- [WRITTEN TASK]: Return the records from the first line through the line containing "turn = (Vector(target)", and leave out the pictures.

- [MATERIALS PROVIDED]:
────────────────────
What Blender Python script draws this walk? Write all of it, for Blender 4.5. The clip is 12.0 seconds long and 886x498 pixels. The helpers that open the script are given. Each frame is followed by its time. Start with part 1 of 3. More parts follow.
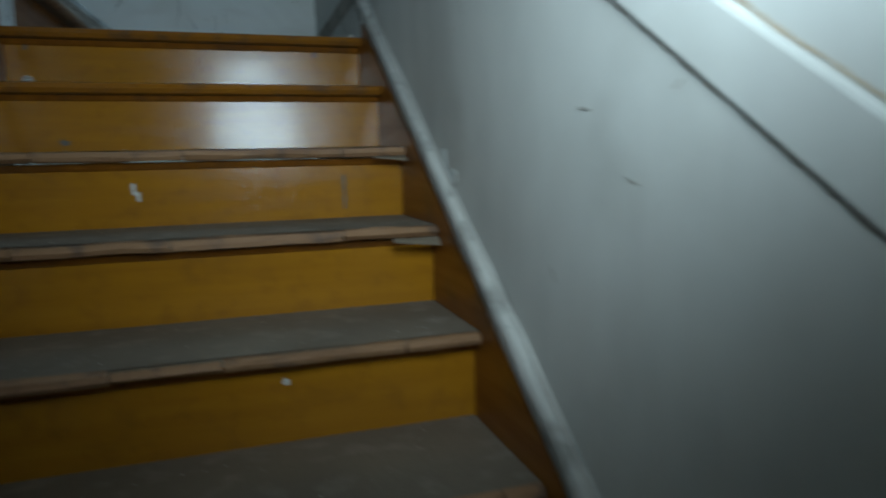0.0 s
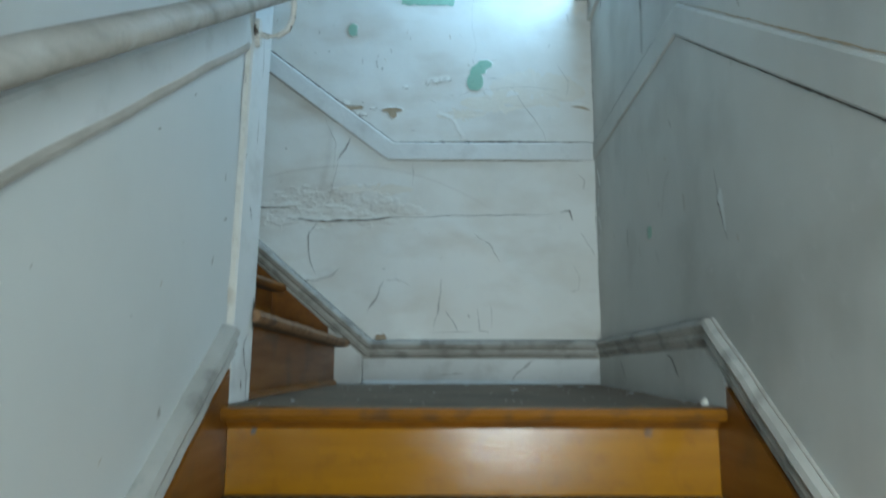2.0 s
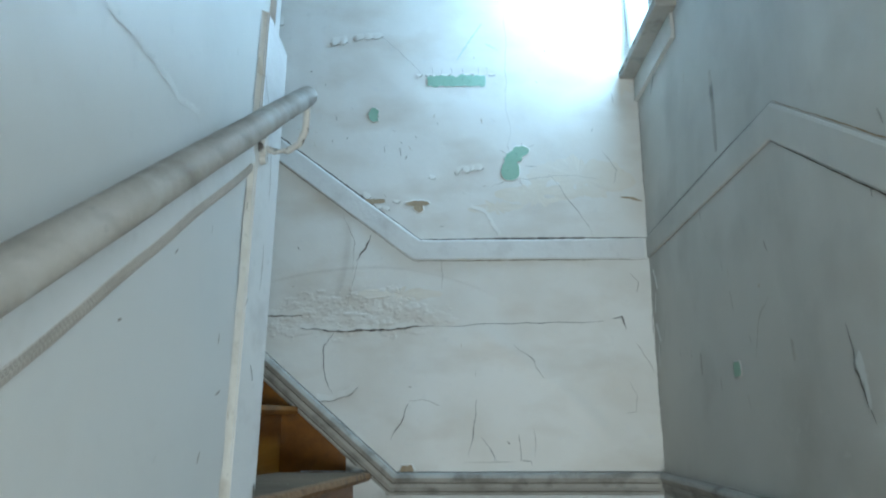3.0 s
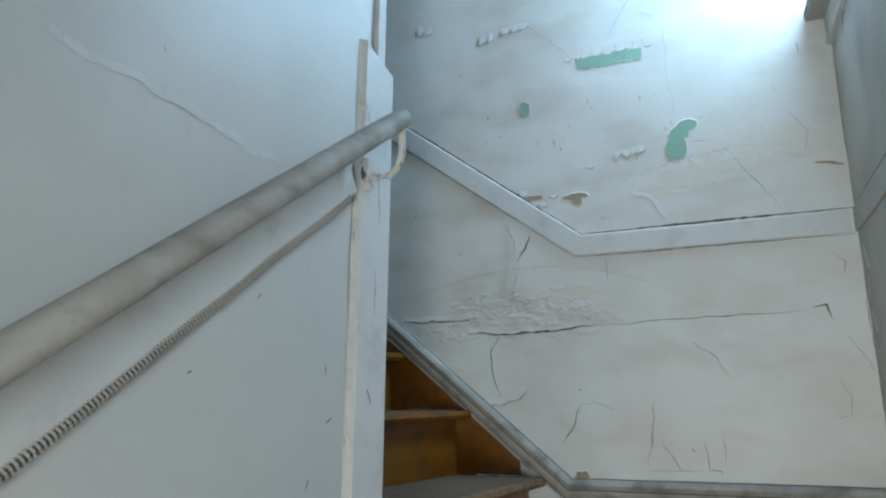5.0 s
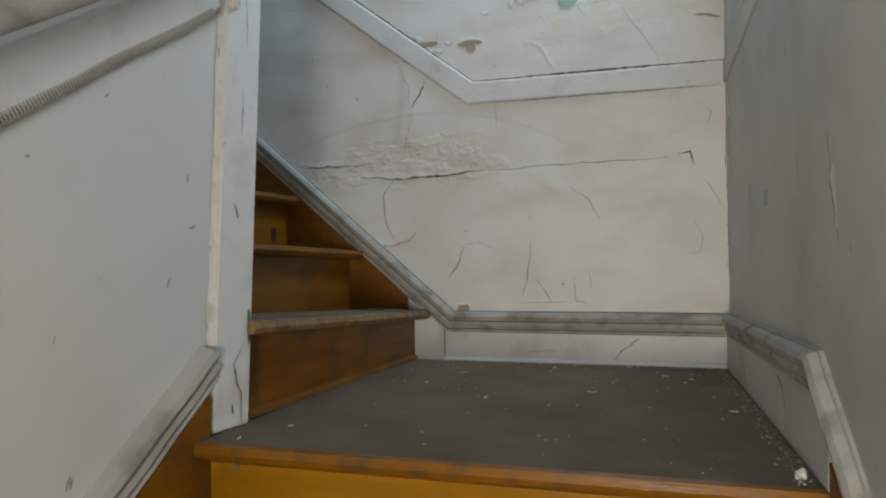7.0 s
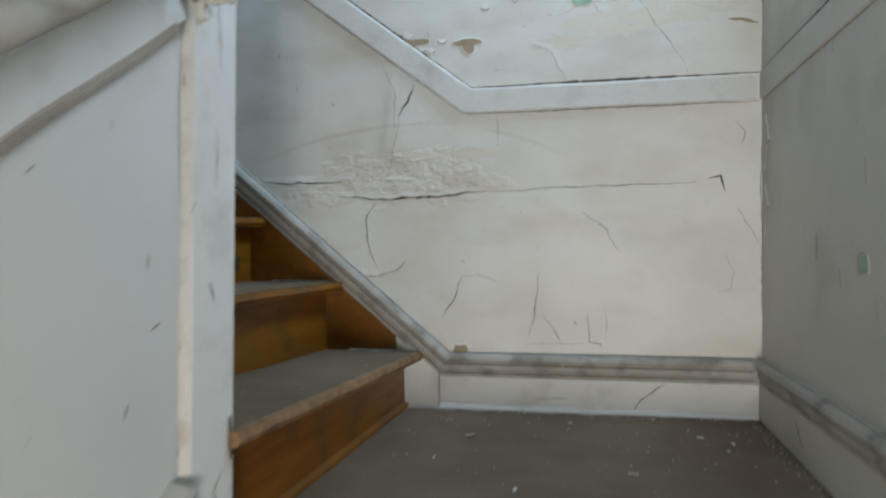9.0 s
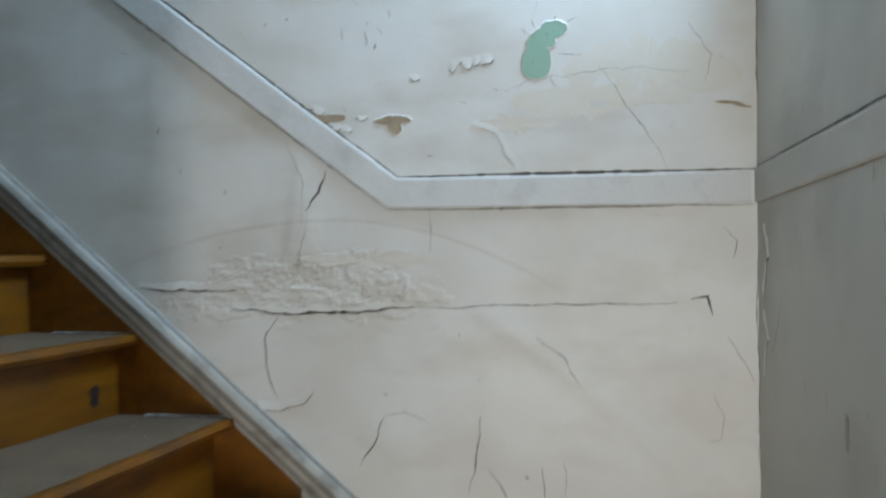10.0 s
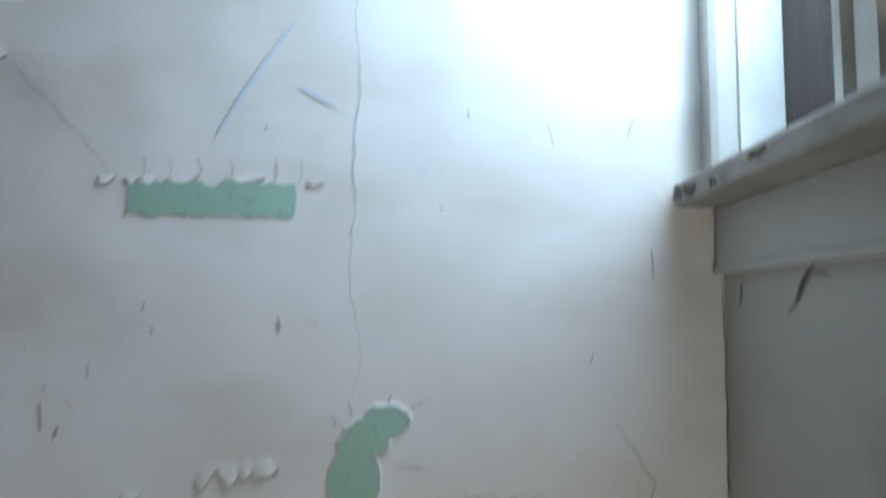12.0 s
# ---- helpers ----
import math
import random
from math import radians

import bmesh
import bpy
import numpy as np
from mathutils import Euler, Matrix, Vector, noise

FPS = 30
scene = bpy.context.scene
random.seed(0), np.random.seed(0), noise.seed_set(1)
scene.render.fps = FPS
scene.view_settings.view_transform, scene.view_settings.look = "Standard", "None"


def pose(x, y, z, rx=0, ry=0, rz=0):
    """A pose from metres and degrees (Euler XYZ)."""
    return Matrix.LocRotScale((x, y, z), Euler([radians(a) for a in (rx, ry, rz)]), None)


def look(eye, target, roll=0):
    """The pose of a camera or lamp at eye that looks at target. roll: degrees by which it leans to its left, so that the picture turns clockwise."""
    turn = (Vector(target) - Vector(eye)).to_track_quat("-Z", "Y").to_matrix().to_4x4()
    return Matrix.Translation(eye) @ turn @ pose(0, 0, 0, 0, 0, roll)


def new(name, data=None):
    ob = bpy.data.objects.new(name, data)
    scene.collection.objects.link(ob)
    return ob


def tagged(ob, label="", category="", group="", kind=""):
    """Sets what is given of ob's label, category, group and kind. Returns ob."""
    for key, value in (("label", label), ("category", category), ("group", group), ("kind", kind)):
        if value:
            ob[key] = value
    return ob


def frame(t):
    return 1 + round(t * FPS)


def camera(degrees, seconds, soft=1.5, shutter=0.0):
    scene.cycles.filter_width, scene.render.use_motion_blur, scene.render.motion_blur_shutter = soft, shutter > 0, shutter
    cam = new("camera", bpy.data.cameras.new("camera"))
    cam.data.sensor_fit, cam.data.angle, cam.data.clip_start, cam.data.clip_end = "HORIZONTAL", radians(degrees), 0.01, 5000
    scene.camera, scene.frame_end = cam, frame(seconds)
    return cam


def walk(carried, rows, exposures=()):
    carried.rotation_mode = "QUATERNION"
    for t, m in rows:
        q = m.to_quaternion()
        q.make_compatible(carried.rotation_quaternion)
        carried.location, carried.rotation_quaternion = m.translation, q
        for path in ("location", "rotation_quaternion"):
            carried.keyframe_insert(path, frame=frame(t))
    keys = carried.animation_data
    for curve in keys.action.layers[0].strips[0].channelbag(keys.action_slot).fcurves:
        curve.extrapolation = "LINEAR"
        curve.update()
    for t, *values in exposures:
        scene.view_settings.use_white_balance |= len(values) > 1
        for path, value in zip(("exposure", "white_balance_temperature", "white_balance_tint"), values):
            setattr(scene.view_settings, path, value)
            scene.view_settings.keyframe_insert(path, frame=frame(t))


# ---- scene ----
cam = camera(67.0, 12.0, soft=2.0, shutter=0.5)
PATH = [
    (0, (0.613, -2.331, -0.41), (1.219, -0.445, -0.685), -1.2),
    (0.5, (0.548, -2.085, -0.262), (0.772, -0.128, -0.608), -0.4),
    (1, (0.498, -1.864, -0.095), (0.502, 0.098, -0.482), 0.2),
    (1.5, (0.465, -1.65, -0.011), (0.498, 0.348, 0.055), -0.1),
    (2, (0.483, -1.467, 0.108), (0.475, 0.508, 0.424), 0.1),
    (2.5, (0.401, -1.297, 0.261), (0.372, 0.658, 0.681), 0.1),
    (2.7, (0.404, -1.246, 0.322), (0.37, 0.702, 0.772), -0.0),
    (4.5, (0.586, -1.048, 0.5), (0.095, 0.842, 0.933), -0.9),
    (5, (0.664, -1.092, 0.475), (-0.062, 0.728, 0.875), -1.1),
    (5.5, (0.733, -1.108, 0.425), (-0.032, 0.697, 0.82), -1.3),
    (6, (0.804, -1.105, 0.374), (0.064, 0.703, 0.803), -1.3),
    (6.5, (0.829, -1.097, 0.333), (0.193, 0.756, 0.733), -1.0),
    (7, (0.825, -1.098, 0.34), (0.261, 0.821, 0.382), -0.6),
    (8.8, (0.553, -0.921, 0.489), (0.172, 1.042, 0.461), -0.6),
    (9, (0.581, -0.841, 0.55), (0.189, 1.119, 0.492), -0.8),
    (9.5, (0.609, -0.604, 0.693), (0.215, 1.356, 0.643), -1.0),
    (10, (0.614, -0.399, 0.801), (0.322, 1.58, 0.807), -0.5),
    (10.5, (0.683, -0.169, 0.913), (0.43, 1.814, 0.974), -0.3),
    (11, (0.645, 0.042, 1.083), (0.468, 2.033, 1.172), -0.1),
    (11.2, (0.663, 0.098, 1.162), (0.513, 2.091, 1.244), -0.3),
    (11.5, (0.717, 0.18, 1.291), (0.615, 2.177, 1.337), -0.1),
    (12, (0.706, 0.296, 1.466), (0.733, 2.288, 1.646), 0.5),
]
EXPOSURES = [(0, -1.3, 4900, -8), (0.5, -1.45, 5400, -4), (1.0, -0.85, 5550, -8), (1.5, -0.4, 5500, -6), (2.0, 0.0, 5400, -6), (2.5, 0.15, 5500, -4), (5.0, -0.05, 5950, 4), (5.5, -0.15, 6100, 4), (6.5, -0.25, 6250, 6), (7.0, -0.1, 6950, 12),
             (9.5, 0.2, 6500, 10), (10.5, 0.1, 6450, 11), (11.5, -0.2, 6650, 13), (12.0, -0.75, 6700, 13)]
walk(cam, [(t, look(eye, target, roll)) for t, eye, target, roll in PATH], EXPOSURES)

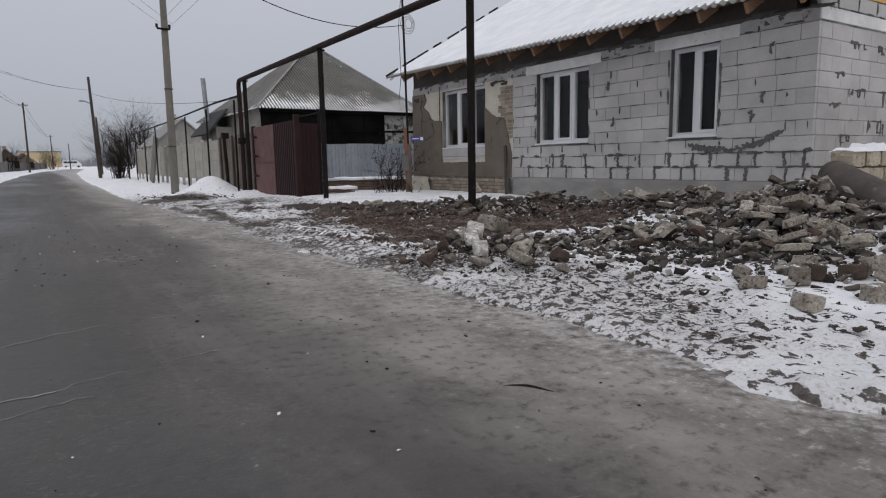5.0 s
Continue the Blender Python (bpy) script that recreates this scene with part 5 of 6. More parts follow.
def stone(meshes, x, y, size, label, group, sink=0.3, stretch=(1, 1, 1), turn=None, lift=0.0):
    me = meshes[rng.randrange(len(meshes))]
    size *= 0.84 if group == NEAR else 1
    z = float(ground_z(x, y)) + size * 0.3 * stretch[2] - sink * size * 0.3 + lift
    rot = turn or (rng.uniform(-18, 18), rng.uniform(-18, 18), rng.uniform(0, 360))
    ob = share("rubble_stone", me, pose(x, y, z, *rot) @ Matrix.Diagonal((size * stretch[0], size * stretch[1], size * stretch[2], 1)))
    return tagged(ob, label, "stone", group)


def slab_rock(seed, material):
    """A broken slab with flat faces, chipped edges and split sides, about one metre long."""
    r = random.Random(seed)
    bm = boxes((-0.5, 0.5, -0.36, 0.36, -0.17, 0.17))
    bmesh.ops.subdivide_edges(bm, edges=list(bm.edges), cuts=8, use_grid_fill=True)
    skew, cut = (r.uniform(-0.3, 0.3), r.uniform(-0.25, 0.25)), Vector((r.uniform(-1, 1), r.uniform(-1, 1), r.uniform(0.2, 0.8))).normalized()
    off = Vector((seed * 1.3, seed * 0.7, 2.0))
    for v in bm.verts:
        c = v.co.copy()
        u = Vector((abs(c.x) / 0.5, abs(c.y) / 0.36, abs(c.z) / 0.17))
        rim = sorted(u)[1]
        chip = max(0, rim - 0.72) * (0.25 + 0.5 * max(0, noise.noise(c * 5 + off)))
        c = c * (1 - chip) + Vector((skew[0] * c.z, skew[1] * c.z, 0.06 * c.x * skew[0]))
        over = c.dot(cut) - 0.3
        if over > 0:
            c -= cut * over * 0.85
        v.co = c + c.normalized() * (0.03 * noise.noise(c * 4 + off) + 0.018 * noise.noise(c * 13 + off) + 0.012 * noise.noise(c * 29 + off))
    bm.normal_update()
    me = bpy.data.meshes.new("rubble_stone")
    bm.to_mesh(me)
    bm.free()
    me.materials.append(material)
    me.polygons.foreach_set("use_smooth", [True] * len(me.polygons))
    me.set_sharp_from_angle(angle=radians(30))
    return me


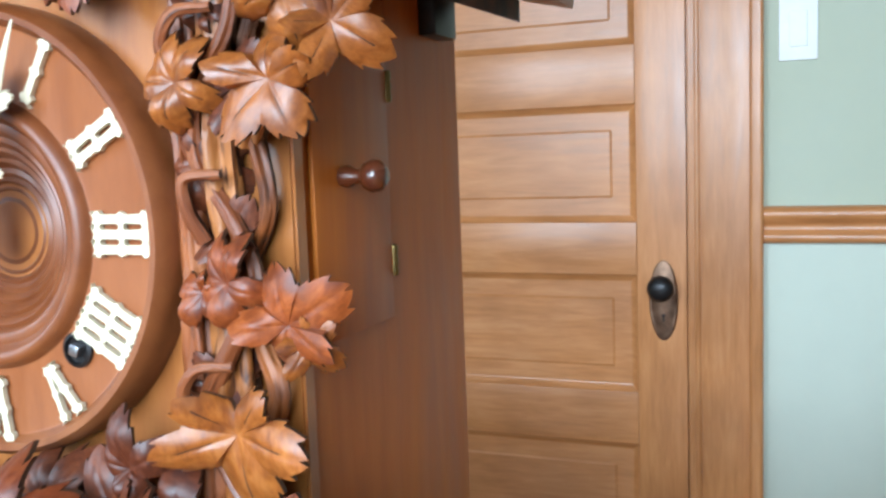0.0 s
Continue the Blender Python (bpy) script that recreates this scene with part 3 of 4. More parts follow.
────────────────────
- [FULL SOLUTION]:
What Blender Python script draws this walk? Write all of it, for Blender 4.5. The clip is 12.0 seconds long and 886x498 pixels. The helpers that open the script are given. Each frame is followed by its time. Start with part 1 of 3. More parts follow.
0.0 s
2.0 s
3.0 s
5.0 s
7.0 s
9.0 s
10.0 s
12.0 s
# ---- helpers ----
import math
import random
from math import radians

import bmesh
import bpy
import numpy as np
from mathutils import Euler, Matrix, Vector, noise

FPS = 30
scene = bpy.context.scene
random.seed(0), np.random.seed(0), noise.seed_set(1)
scene.render.fps = FPS
scene.view_settings.view_transform, scene.view_settings.look = "Standard", "None"


def pose(x, y, z, rx=0, ry=0, rz=0):
    """A pose from metres and degrees (Euler XYZ)."""
    return Matrix.LocRotScale((x, y, z), Euler([radians(a) for a in (rx, ry, rz)]), None)


def look(eye, target, roll=0):
    """The pose of a camera or lamp at eye that looks at target. roll: degrees by which it leans to its left, so that the picture turns clockwise."""
    turn = (Vector(target) - Vector(eye)).to_track_quat("-Z", "Y").to_matrix().to_4x4()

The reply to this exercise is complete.